The study says that in the majority of cases, threats to close are a "direct component" of the employers ant-union campaign rather than its deteriorating financial condition. "Plant closings tend to occur in the overall context of aggressive anti-union behavior by employers," its authors wrote. Overall 64 percent of employers in the survey ran an aggressive anti-union campaigns, but in campaigns with plant closing threats the percentage of employers who ran aggressive campaigns reaches 83 percent.

Given that direct unambiguous threats to close the plant in response to union organizing activity is clearly in violation of the law, most employers chose to make their threats indirectly.

For Bronfenbrenner, the most blatant example of this involved a UAW campaign at ITT Automotive in Michigan in March 1995 where the company parked 13 flat-bed tractor- trailers loaded with shrink-wrapped production equipment in front of the plant for the duration of the campaign with large hot-pink signs posted on the side which read "Mexico Transfer Job." The equipment came from a production line the company had closed over the weekend without warning.

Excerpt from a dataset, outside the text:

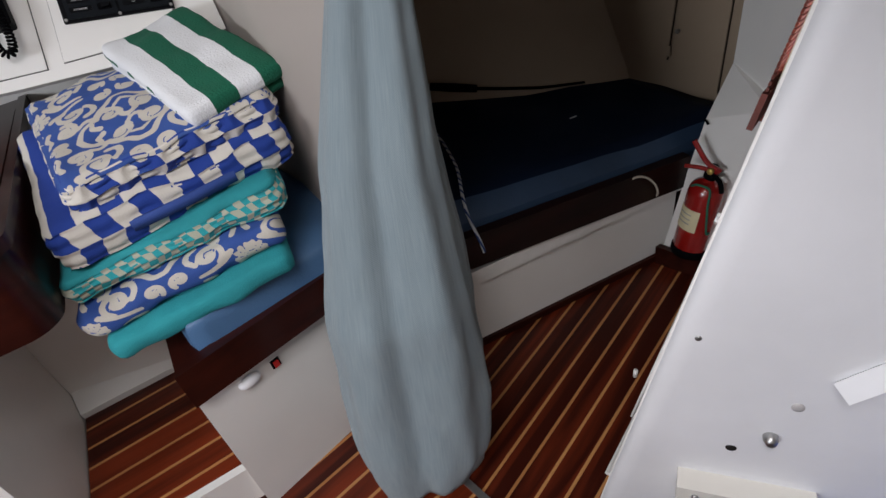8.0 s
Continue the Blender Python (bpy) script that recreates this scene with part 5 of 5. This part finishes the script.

Despite the clearly illegal nature of plant closing threats, unfair labor practice charges in response to these threats were filed in fewer than one-third of the cases. And for good cause - the NLRB ruled in the union's favor in less than a third of the campaigns where the union did file charges.

Nor were threats to close operations limited to organizing campaigns. Bronfenbrenner's research found that employers threatened to close the plant in 18 percent of first contract campaigns. "The post-election plant closing rate has more than doubled in the years since NAFTA was ratified," she said, adding "NAFTA has both amplified the creditability and effectiveness of the plant closing threat ... and emboldened increasing numbers of employers to act upon that threat."

When combined with other anti-union tactics, plant closing threats are extremely effective in undermining union organizing efforts, and Bronfenbrenner said, "Widespread media coverage of the more than 400,000 jobs lost to NAFTA have reinforced the climate of fear and insecurity."

But unions have won organizing and first contract campaigns in the face of plant closing threats. "They were able to overcome the negative effect of plant closing threats because of the intensity and quality of their organizing campaigns," Bronfenbrenner wrote.

She said the elements of a winning campaign included building an active rank and file committee, the use of volunteer rank and file organizers from already organized facilities, organizing actions such as solidarity days, rallies and community forums and conducting one-on-one surveys with members to determine what they want in a first contract.

According to Bronfenbrenner, where unions run these kinds of campaigns, the win rate in organizing campaigns climbs to 64 percent.

"Unions can only overcome aggressive employer opposition when they utilize a comprehensive union-building strategy involving a significant commitment of staff and financial resources, an emphasis on rank and file leadership development and personal contact, a focus on issues of dignity and justice and the use of escalating internal and external pressure tactics and building for the first contract during the organizing campaign," Bronfenbrenner said in closing.